Personal loan with a cosigner
Personal loans offer lower interest rates and longer repayment terms than a car title loan. An unsecured loan doesn’t require collateral for the loan, but the interest rates are typically higher than secured loans. Secured personal loans require some sort of collateral to back the loan, but this makes them easier to obtain and may come with more favorable terms.
If you’re concerned about your credit score and ability to get a personal loan if you have bad credit, you may want to consider applying with a cosigner. A cosigner is someone who agrees to repay the loan if you fail to make payments. This lowers the risk for the lender.
If you have a relationship with a bank or credit union, consider applying for a personal loan through them. Personal loans through a bank may also be secured or unsecured, but a local bank or credit union may offer more favorable terms than a large lender.

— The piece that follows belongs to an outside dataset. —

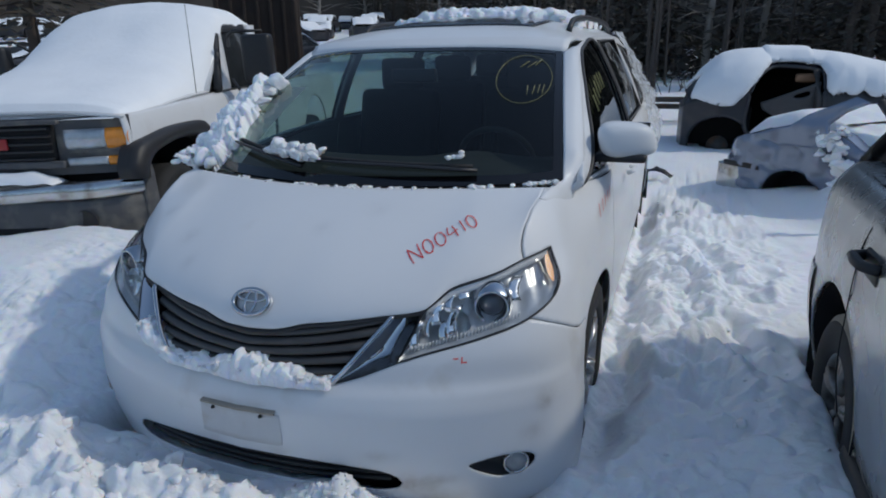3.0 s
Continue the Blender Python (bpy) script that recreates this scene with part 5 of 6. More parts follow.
part("headrest", box_bm(0.10, 0.27, 0.11, (-0.52, 2.88, 1.235), 0.035), TAN, hatch, "tan headrest")
_Y2, _Z2 = np.meshgrid(np.linspace(2.72, 3.42, 30), np.linspace(0.70, 1.25, 24))
cut_sheet("inner_trim", _Y2, _Z2, lambda a, b: np.stack([-0.70 - 0.10 * (b - 0.9) + 0 * a, a, b], -1), [spline([(2.86, 1.08), (3.02, 1.03), (3.0, 0.99), (2.86, 1.02)], 20, True)], INTERIOR_GREY, hatch, "loose dark trim panel",
          keep=np.array([(2.74, 1.20), (3.10, 1.05), (3.40, 0.93), (3.38, 0.85), (3.2, 0.74), (2.74, 0.74)]), thick=0.03)
part("pillar", tube_bm([(-0.78, 2.74, 0.5), (-0.77, 2.76, 1.0), (-0.66, 2.80, 1.33)], 0.045, 8), INTERIOR_GREY, hatch, "dark door pillar")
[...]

Credit card or credit card cash advance
Using a credit card could be an option if you need short-term funds — but if you can’t pay off the expense in full by the time your payment is due, you’ll have to pay higher interest. The average credit card rate for new card offers ranges from 16% APR to 23.23% APR for standard purchases, depending on your credit. Interest rates for credit card cash advances are even higher — up to 25% APR, plus advance fees — so be aware of the costs involved. Still, these rates are usually much lower than those of a car title loan.
Negotiate with your creditors
Before deciding you need to take out a new loan, talk to your creditors. Explain your situation and ask for an extension, lower rates, a different payment schedule or have them waive extra fees — they may be willing to work with you.